[Vision2020] Building and development planning: Fusion?
Phil Nisbet
pcnisbet1 at hotmail.com
Thu Aug 18 13:18:01 PDT 2005
Ted
All of that is fine and dandy, but if immediate impacts are to be dealt
with, the objective has to be to switch from our current patterns of
consumption.
You have yet to even deal with my example of the waste of half a million
gallons of fuel so that Latah County can be declared 'mine free'.
And that was only an example. If you look at the extensive shipping of raw
materials and building produts from the East Coast to the West Coast in the
United States, you can get a real idea of how silly we have become. Bulk
materials that should be produced and can be produced locally are shipped at
a cost exceeding their price at railhead in the East over to us here,
consuming large amounts of cash and large amounts of fuel to do so.
Another example for you. Kyanite
http://minerals.usgs.gov/minerals/pubs/commodity/kyanite/kyanimcs05.pdf and
you will note that the sole producer is in Virginia. Half of all use is in
the Western US, so 50,000 tons are shipped here from virginia annually. The
cost of the material is $165 a ton at the mine site and the shipping coasts
to get it here to the West are equal to the price of the mineral. That
means that at least 8 million bucks a year are wasted in shipping that
refractory here and over 2 million gallons of fuel are also burned doing so.
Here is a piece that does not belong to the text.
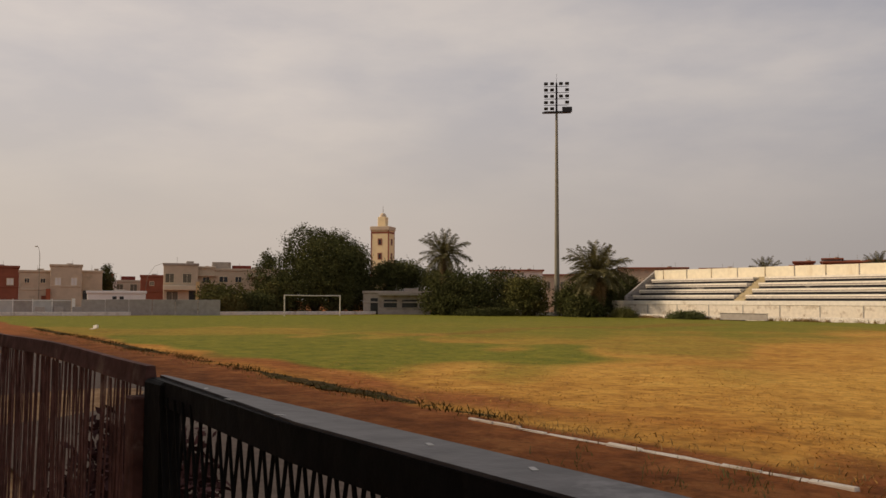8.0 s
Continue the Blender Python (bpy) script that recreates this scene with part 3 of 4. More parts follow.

And guess what? Clearwater County, a farily depressed area next door to us,
has major Kyanite deposits. The rocks in our region are loaded with it. If
we supplied the westr coast markets from here, that would save large amounts
of deisel fuel, create a needed local industry and improve depressed
economics in the area.
So please tell me Ted, would you support such a minerals operation outside
of Orofino? Or would it be more likely that those same folks who complain
about Global Warming and about fuel prices and about lose of jobs and low
wages would all gang up to oppose anybody who might even think about trying
to mine kyanite in the area?
And that is just one of hundreds of bulk commodities that are not produced
locally and a small one at that. We are spending humdreds of millions of
gallons of fuel each and every year dragging materials across a Continent
because regardless of any other consequence, people here do not want to see
mine or plants located here in the West.
The best thing about the fuel crisis as far as I am concerned is that just
amybe some people will wake up and see that we need to start using
conservation economics and free market environmentalism and regionalize bulk
materials production. Its one of the easiest ways around for us to cut back
on burning fuel and one that will assist in lowering the price of goods made
right here in the USA.
Phil Nisbet
>From: Tbertruss at aol.com
>To: vision2020 at moscow.com, pcnisbet1 at hotmail.com
>Subject: Re: [Vision2020] Building and development planning: Fusion? Date:
>Thu, 18 Aug 2005 02:47:27 EDT
>
>
>Phil et. al.
>
>As the world economy now gorges on the economic benefits of cheap fossil
>fuel
>sourced energy, explain how the economic markets on our planet are now
>figuring in all the costs of transitioning to other technologies and energy
>sources
>out to fifty years ahead, or whenever a "critical" state of fossil fuels
>depleted is reached, along with the environmental costs if continuing
>increasing
>rates of fossil fuel use result in global warming with flooding of all the
>major
>harbors and coastlines on the planet, which is just one cost that will be
>incurred if global warming continues as some climate models predict and
>current
>evidence supports, then you can insist that I don't understand "freemarket
>conservatism."
>
>Without cheap fossil fuels, the US and global economy will be in dire
>straits, unless there are technologies and forms of energy in abundance
>that can c
>heaply replace fossil fuels. Right now this is a pipe dream, and I do not
>see
>any rational reason to assume automatically that science and technology
>will
>save us, though there are promising developments, such as fusion:
>
>http://news.bbc.co.uk/2/hi/science/nature/4044895.stm
>
>Place your bets in Vegas! I'm not sure what the odds are, though.
>
>If ocean levels rise sufficiently, what is the total cost of rebuilding
>every
>major harbor on Earth? And is this future potential cost being figured
>into
>the economics of out of control fossil fuel use now?
>
>Ask Dick Cheney. Maybe he's hoping Halliburton will get the contract.